• _Stated goal_:
Copy each line below that includes "Continue".

>> START Material to process

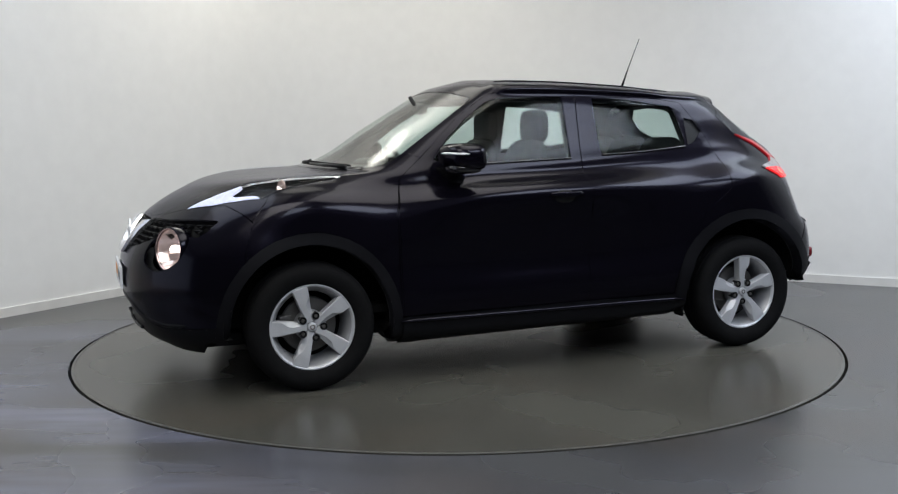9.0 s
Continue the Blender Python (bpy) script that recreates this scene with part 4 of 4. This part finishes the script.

>> END Material to process
>> START Material to process

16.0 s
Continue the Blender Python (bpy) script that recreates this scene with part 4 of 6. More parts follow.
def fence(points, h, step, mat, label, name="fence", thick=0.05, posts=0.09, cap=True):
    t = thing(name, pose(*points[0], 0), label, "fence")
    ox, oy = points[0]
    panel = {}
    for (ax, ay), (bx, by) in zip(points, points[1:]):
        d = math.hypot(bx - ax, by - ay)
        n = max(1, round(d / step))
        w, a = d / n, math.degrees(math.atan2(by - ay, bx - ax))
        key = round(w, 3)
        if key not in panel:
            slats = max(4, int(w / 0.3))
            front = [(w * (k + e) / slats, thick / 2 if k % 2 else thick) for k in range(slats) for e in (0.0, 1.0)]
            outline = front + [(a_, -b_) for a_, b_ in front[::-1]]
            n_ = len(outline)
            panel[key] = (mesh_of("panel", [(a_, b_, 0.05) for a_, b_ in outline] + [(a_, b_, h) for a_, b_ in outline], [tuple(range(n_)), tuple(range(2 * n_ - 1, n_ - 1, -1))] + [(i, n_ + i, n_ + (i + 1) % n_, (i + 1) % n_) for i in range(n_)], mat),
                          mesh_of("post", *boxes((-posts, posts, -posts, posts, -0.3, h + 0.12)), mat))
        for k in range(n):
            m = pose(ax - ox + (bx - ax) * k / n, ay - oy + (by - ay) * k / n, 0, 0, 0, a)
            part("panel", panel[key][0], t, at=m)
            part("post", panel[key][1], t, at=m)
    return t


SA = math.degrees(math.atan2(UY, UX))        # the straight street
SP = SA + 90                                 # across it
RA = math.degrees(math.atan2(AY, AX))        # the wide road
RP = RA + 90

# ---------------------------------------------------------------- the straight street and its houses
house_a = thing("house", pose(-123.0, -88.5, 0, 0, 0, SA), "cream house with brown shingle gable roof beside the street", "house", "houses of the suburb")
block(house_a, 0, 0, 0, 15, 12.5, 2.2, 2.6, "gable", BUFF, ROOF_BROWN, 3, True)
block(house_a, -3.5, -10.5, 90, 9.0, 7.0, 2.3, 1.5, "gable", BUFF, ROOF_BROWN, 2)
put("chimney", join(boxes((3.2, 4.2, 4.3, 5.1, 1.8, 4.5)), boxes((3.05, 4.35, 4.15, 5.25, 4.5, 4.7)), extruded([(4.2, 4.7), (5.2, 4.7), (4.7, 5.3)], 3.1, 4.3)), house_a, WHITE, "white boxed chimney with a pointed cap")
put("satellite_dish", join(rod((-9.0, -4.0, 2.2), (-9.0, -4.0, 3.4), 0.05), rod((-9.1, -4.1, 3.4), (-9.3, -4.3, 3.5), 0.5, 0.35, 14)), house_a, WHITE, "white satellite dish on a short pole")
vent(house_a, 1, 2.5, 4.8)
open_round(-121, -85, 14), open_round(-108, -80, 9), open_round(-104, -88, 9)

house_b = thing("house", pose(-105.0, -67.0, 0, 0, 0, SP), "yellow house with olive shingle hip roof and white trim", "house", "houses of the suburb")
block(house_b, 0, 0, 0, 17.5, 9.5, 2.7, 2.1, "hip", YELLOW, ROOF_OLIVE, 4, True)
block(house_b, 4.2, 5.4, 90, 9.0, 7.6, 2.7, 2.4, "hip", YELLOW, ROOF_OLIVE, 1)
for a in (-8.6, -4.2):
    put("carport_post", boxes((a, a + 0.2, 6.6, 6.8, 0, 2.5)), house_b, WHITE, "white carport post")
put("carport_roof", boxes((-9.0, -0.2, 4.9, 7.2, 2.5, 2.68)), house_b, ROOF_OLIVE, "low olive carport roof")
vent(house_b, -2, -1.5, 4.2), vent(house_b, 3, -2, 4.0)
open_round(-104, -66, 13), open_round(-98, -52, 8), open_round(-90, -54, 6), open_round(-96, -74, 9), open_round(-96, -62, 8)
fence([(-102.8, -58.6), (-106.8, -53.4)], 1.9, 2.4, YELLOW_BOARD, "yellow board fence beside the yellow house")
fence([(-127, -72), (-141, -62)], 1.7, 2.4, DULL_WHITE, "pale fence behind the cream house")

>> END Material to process
>> START Material to process

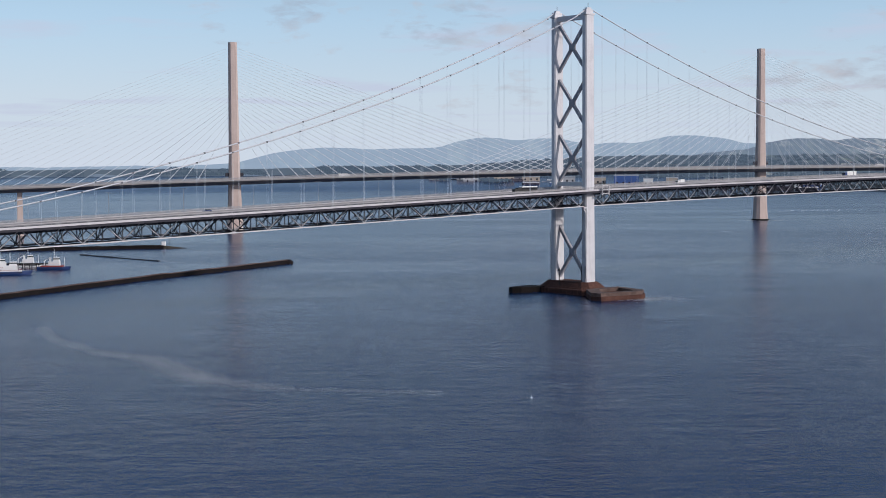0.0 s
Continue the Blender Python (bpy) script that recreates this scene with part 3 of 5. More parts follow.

>> END Material to process

• _Task response_:
Continue the Blender Python (bpy) script that recreates this scene with part 4 of 4. This part finishes the script.
Continue the Blender Python (bpy) script that recreates this scene with part 4 of 6. More parts follow.
Continue the Blender Python (bpy) script that recreates this scene with part 3 of 5. More parts follow.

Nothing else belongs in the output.